▶ [Source data]:
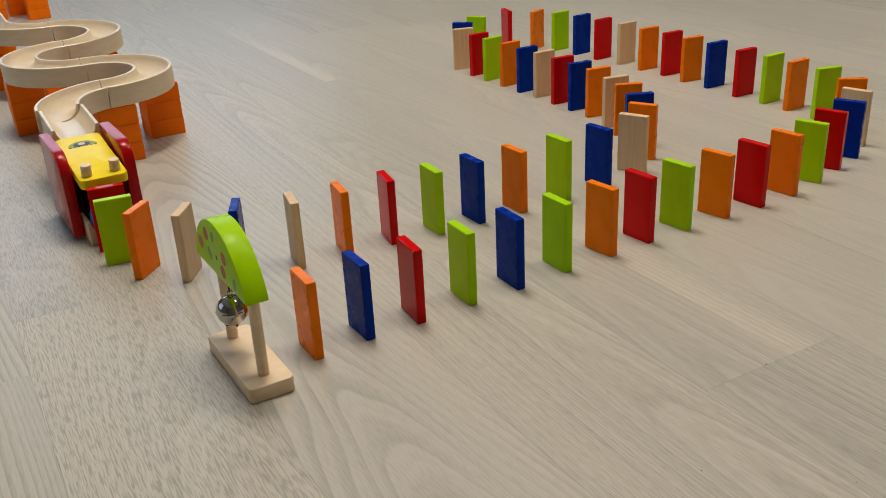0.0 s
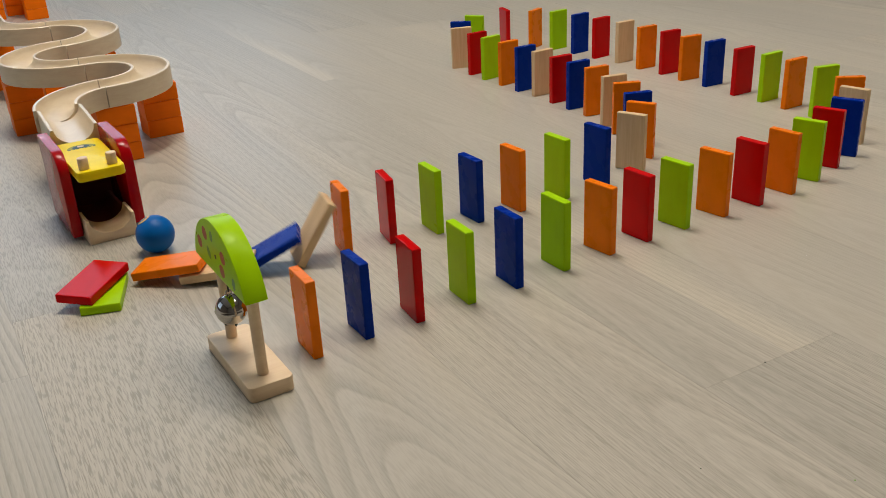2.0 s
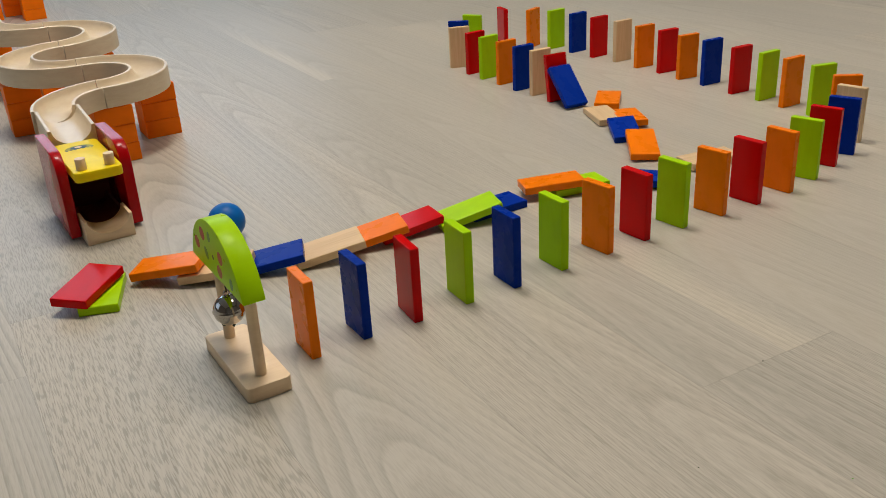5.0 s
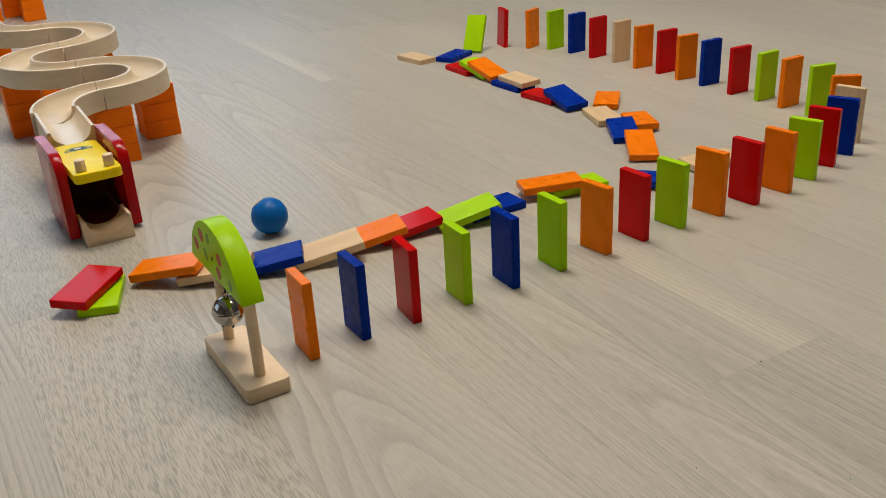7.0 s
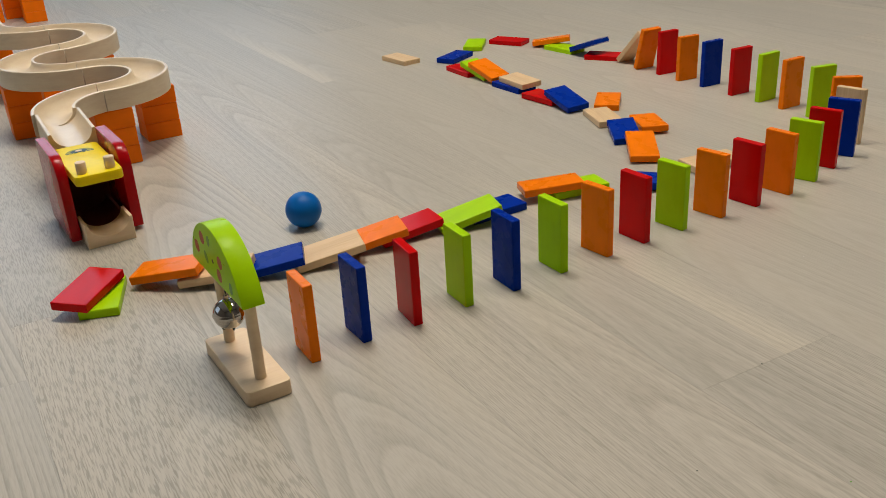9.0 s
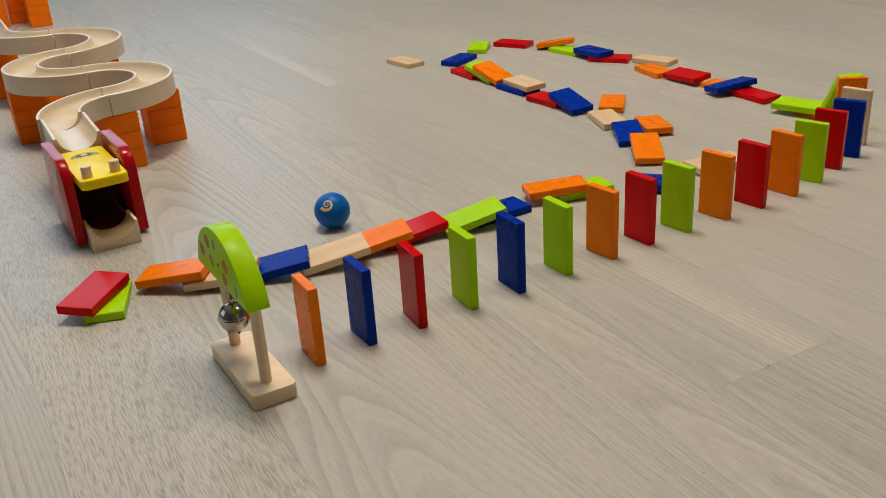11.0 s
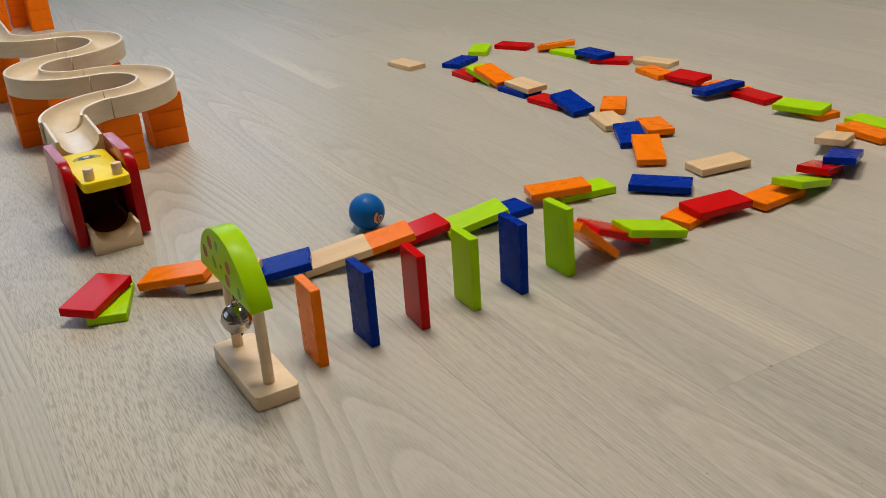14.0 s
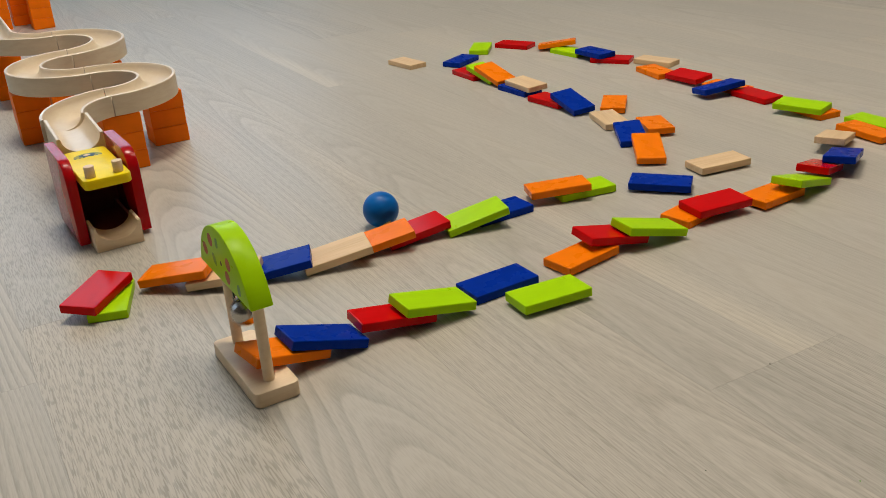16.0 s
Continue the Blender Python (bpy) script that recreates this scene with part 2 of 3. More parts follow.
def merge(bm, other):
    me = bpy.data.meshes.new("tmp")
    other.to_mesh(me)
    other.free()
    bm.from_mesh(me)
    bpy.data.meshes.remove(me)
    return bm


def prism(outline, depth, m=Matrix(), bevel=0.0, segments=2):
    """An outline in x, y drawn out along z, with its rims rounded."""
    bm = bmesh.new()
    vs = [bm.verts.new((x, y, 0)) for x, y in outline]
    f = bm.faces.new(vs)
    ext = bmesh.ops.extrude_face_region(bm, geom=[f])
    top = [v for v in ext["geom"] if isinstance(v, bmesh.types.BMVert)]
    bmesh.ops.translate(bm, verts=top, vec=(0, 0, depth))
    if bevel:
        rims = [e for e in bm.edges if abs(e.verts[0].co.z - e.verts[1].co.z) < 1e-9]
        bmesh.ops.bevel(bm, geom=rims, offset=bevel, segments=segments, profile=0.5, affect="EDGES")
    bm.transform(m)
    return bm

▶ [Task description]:
Send back the data above word for word, with the pictures left out.

▶ [The reply]:
0.0 s
2.0 s
5.0 s
7.0 s
9.0 s
11.0 s
14.0 s
16.0 s
Continue the Blender Python (bpy) script that recreates this scene with part 2 of 3. More parts follow.
def merge(bm, other):
    me = bpy.data.meshes.new("tmp")
    other.to_mesh(me)
    other.free()
    bm.from_mesh(me)
    bpy.data.meshes.remove(me)
    return bm


def prism(outline, depth, m=Matrix(), bevel=0.0, segments=2):
    """An outline in x, y drawn out along z, with its rims rounded."""
    bm = bmesh.new()
    vs = [bm.verts.new((x, y, 0)) for x, y in outline]
    f = bm.faces.new(vs)
    ext = bmesh.ops.extrude_face_region(bm, geom=[f])
    top = [v for v in ext["geom"] if isinstance(v, bmesh.types.BMVert)]
    bmesh.ops.translate(bm, verts=top, vec=(0, 0, depth))
    if bevel:
        rims = [e for e in bm.edges if abs(e.verts[0].co.z - e.verts[1].co.z) < 1e-9]
        bmesh.ops.bevel(bm, geom=rims, offset=bevel, segments=segments, profile=0.5, affect="EDGES")
    bm.transform(m)
    return bm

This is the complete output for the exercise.